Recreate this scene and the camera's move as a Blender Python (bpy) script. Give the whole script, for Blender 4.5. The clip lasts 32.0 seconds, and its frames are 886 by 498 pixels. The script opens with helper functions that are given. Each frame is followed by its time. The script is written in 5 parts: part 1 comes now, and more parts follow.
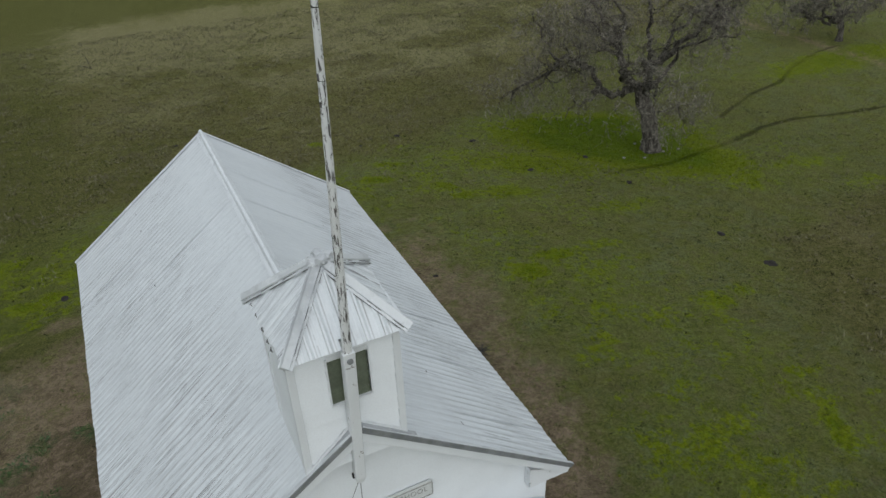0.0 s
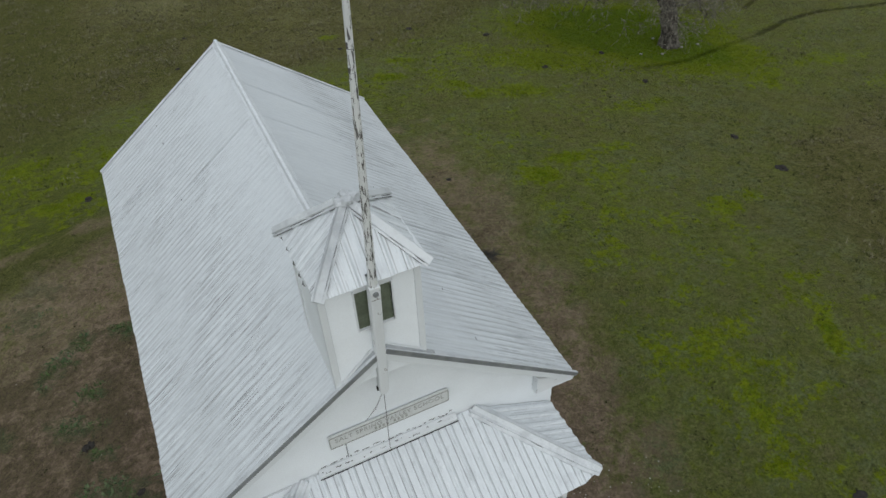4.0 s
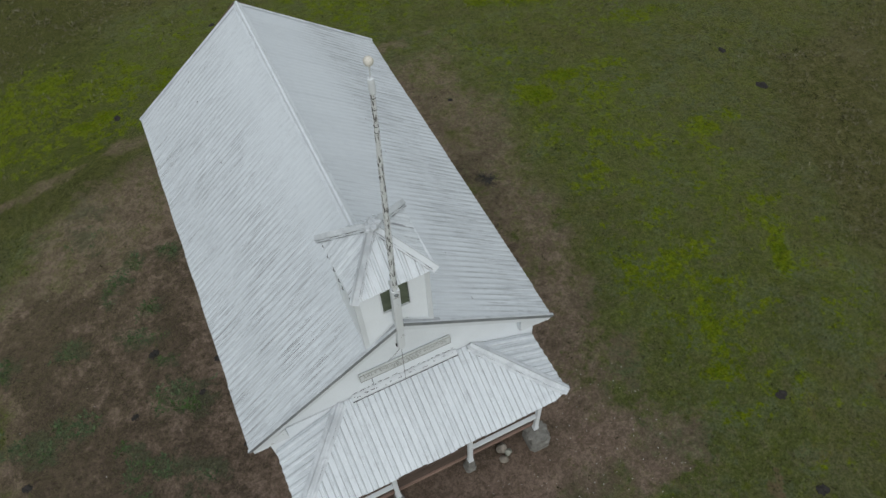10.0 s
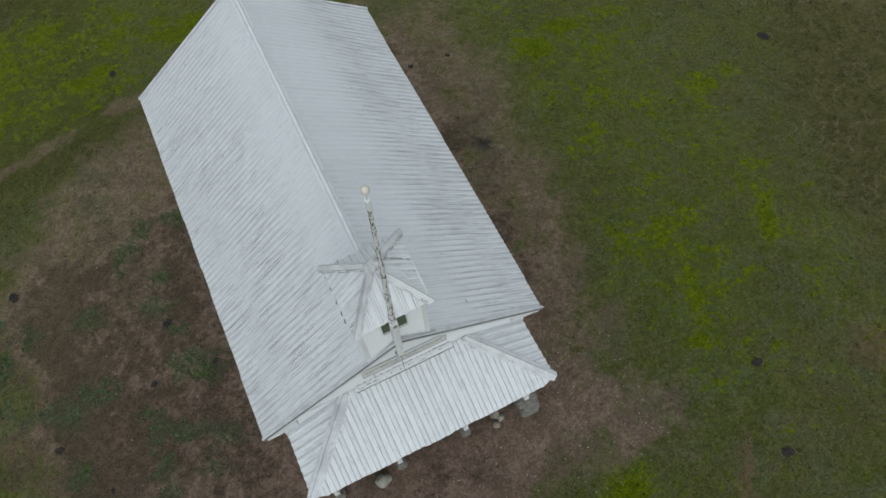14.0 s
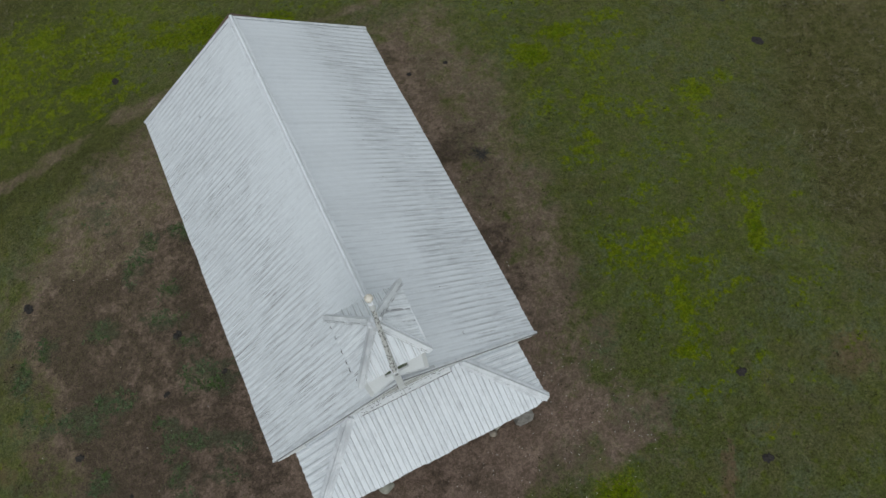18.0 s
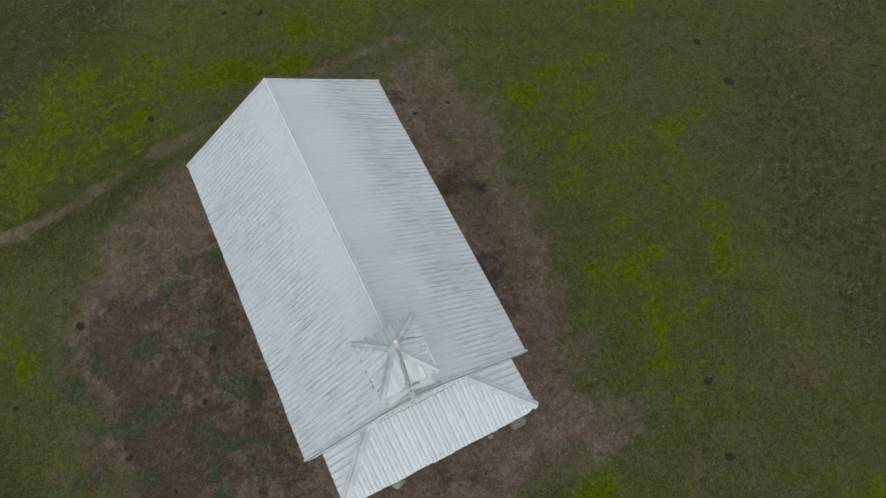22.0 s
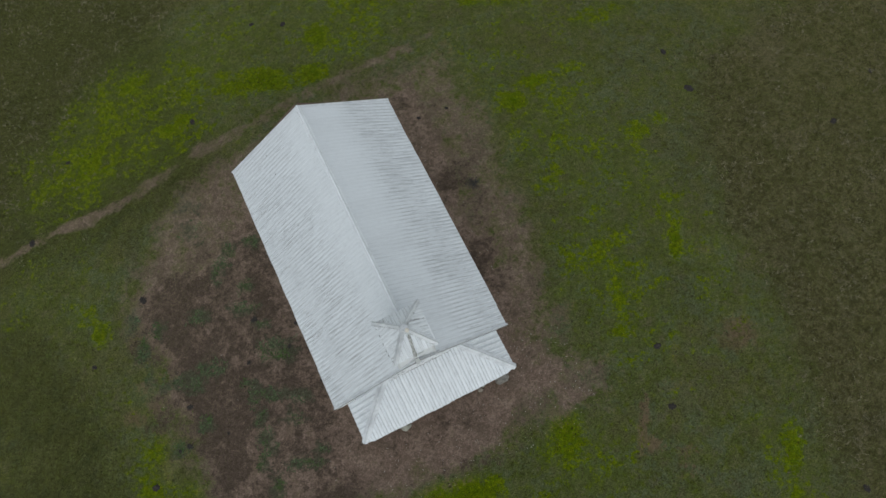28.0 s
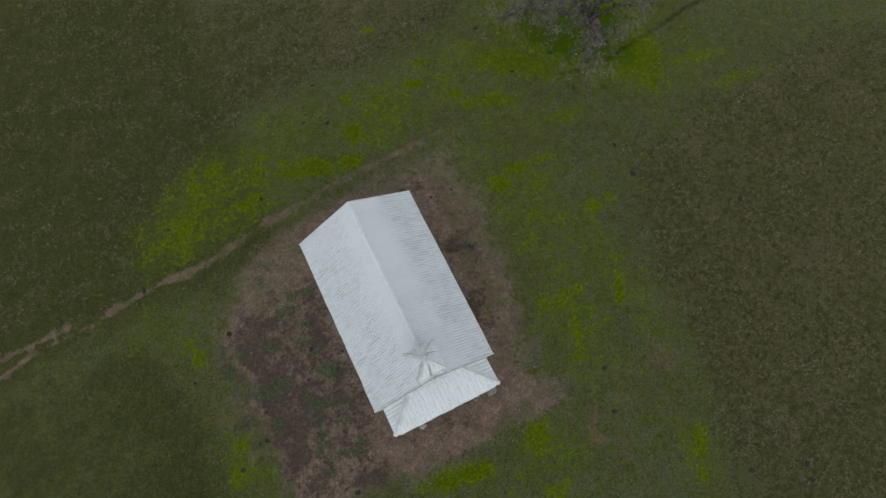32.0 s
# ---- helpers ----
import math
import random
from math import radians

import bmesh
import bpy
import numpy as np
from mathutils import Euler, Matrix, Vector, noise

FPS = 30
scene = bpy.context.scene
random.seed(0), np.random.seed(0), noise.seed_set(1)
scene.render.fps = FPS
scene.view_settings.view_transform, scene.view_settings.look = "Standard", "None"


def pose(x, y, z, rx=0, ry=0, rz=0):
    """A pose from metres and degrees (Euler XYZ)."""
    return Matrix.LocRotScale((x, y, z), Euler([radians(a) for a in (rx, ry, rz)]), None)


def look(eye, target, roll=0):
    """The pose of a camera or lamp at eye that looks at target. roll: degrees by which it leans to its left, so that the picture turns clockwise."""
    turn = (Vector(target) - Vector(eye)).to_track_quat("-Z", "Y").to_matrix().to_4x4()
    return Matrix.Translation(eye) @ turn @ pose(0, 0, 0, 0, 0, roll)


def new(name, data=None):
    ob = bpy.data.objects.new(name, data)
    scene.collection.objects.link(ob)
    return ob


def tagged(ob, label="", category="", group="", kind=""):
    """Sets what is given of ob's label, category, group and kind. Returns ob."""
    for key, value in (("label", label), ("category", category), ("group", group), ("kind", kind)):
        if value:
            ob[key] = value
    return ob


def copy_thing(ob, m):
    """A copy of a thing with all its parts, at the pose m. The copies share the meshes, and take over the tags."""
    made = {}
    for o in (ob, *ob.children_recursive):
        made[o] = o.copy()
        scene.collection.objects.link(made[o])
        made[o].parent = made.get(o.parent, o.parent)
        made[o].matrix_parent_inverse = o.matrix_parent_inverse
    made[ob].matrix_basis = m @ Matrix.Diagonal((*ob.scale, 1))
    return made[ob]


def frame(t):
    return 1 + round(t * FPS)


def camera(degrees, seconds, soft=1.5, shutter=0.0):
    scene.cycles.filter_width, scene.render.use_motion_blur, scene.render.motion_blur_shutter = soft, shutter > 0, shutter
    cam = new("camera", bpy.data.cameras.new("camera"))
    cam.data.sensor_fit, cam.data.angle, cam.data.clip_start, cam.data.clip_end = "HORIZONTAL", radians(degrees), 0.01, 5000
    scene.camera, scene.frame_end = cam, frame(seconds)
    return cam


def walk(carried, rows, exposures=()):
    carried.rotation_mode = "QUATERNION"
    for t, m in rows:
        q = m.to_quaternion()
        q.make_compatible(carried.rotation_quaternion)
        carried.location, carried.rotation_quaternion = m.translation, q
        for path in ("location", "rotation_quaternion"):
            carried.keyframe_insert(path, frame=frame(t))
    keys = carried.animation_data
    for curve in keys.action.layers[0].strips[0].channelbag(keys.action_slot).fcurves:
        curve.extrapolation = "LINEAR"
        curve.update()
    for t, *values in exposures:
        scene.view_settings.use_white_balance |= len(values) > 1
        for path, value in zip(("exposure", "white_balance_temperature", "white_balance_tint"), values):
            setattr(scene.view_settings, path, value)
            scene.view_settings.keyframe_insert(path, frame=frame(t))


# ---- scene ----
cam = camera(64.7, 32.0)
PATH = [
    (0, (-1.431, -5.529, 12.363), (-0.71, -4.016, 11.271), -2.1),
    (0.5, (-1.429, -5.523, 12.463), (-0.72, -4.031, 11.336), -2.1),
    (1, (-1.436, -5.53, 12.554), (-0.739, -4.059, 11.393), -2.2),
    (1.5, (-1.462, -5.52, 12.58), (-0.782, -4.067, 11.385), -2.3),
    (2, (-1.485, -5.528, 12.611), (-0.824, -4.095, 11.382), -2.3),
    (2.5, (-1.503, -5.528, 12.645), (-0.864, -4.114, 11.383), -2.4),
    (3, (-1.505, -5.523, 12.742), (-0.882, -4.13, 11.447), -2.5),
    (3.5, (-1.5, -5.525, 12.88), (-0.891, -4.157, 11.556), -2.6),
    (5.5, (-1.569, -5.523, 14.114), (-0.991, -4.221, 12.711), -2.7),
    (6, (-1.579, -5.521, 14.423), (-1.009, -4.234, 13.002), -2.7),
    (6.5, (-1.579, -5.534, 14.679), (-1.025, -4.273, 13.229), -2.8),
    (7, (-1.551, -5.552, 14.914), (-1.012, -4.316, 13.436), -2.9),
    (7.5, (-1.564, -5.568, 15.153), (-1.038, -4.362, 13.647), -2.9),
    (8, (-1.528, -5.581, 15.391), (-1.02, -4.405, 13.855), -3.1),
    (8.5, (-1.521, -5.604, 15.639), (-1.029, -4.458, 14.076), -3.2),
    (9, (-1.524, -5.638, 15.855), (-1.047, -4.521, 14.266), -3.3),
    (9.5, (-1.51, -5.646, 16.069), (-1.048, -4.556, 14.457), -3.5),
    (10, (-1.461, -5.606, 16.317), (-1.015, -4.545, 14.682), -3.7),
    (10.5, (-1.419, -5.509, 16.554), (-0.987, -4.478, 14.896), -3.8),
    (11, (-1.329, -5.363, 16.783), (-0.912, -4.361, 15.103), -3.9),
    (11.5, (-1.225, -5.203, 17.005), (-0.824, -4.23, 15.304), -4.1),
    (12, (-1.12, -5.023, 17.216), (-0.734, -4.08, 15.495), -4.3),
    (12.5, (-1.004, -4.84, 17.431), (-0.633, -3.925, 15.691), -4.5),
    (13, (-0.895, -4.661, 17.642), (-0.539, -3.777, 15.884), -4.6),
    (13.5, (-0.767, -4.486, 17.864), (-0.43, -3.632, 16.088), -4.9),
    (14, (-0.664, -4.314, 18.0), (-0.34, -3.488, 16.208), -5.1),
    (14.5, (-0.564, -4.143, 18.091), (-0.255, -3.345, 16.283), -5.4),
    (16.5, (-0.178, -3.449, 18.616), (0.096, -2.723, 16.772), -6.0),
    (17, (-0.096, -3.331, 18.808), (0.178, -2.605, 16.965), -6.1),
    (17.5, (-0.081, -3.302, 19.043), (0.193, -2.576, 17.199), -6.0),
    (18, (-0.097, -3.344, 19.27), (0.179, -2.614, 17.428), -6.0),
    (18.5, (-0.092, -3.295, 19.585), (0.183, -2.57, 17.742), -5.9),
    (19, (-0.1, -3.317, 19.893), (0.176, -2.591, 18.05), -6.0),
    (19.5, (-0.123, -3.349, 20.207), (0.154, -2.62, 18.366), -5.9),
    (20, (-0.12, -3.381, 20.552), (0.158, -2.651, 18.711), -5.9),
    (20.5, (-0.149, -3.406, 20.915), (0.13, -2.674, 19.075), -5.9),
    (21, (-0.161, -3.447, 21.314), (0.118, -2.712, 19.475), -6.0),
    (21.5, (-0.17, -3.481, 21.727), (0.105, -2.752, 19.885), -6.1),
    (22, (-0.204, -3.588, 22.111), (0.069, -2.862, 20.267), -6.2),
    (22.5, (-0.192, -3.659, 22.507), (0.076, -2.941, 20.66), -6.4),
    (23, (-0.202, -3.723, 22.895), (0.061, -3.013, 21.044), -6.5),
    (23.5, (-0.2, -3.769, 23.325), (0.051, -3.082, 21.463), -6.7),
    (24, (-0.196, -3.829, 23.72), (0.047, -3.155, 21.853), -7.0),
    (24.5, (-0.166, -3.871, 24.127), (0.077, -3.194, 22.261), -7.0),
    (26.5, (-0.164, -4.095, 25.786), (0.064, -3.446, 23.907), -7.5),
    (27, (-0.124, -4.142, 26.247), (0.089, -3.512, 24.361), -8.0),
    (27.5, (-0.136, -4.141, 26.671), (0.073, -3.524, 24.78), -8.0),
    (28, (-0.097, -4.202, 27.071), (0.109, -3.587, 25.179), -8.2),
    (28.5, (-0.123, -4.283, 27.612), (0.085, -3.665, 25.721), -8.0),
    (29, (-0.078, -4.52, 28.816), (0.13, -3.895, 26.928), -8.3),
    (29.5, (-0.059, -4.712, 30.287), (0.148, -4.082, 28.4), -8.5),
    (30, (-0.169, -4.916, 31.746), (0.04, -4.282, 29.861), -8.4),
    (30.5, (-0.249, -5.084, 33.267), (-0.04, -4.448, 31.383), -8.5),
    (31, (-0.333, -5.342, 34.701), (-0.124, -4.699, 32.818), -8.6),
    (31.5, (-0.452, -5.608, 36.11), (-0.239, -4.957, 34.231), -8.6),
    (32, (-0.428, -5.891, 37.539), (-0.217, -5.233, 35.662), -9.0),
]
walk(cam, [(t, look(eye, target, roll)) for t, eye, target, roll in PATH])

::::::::

**What this task involves**
Everything from the line with "of a camera" through the line with "shutter > 0, shutter", both ends included, should be repeated exactly; nothing else should appear.

**Output for this exercise**
    """The pose of a camera or lamp at eye that looks at target. roll: degrees by which it leans to its left, so that the picture turns clockwise."""
    turn = (Vector(target) - Vector(eye)).to_track_quat("-Z", "Y").to_matrix().to_4x4()
    return Matrix.Translation(eye) @ turn @ pose(0, 0, 0, 0, 0, roll)


def new(name, data=None):
    ob = bpy.data.objects.new(name, data)
    scene.collection.objects.link(ob)
    return ob


def tagged(ob, label="", category="", group="", kind=""):
    """Sets what is given of ob's label, category, group and kind. Returns ob."""
    for key, value in (("label", label), ("category", category), ("group", group), ("kind", kind)):
        if value:
            ob[key] = value
    return ob


def copy_thing(ob, m):
    """A copy of a thing with all its parts, at the pose m. The copies share the meshes, and take over the tags."""
    made = {}
    for o in (ob, *ob.children_recursive):
        made[o] = o.copy()
        scene.collection.objects.link(made[o])
        made[o].parent = made.get(o.parent, o.parent)
        made[o].matrix_parent_inverse = o.matrix_parent_inverse
    made[ob].matrix_basis = m @ Matrix.Diagonal((*ob.scale, 1))
    return made[ob]


def frame(t):
    return 1 + round(t * FPS)


def camera(degrees, seconds, soft=1.5, shutter=0.0):
    scene.cycles.filter_width, scene.render.use_motion_blur, scene.render.motion_blur_shutter = soft, shutter > 0, shutter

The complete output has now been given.